DEKONSTRUKSI KONSEP KEPEMILIKAN (AL-MILKIYYAH) DALAM EKONOMI DIGITAL: ANALISIS FILOSOFIS STATUS ASET KRIPTO DAN NFT DALAM FIKIH KONTEMPORER
DOI:
https://doi.org/10.30996/jeb17.v10i02.132623Abstract
The presence of crypto assets and NFTs in the digital economy creates confusion in the concept of ownership (al-milkiyyah) in classical Islamic jurisprudence. The root of the problem is the clash between the abstract, non-physical, and decentralized reality of digital assets and the traditional definition of mal (property) in Islam, which requires physical existence and stable value. This lack of physical existence triggers fundamental ontological problems. This study uses a library research approach. Primary data sources include classical and contemporary muamalah fiqh books and scholarly articles. The results show that: 1). From ‘Ayn to Digital: Unpacking the Concept of Al-milkiyyah in Facing the Reality of Crypto Assets is that the concept of al-milkiyyah has evolved from ownership of physical objects to ownership of decentralized digital value. Crypto assets are declared legitimate as property (mal) based on the ‘urf (customs) of the digital market, with new ownership criteria of collective recognition, scarcity, and controllability through private key cryptography. 2).
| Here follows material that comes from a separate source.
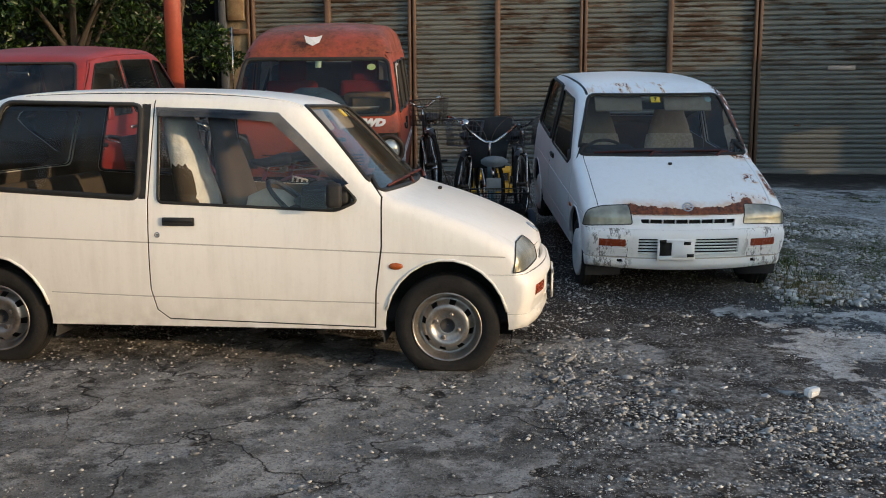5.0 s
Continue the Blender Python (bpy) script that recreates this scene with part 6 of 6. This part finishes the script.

NFTs and the Challenge to the Mithliyyan-Qimmiyyan Classification: A Philosophical Deconstruction in Islamic Jurisprudence (Fiqh Muamalah) is that NFTs challenge the classic Mithliyyan-Qimmiyyan dichotomy, necessitating a new category, "al-ashya' al-fardaniyyah al-raqmiyyah" (unique digital objects). This category recognizes the uniqueness of NFTs while considering their digital ecosystem, which requires detailed transparency of information in the contract to avoid ignorance (jahalah). 3). Gharar and Maysir in the Blockchain Era: A Critical Analysis of the Validity of Digital Asset Transactions in Islamic Law (Fikh Muamalah) is that the level of gharar and maysir in digital asset transactions varies depending on the project's fundamentals, transparency, and utility. The proposed evaluation framework is case-specific, distinguishing between tolerable high-risk investments and prohibited blind speculation, emphasizing the principle of prudence and community protection.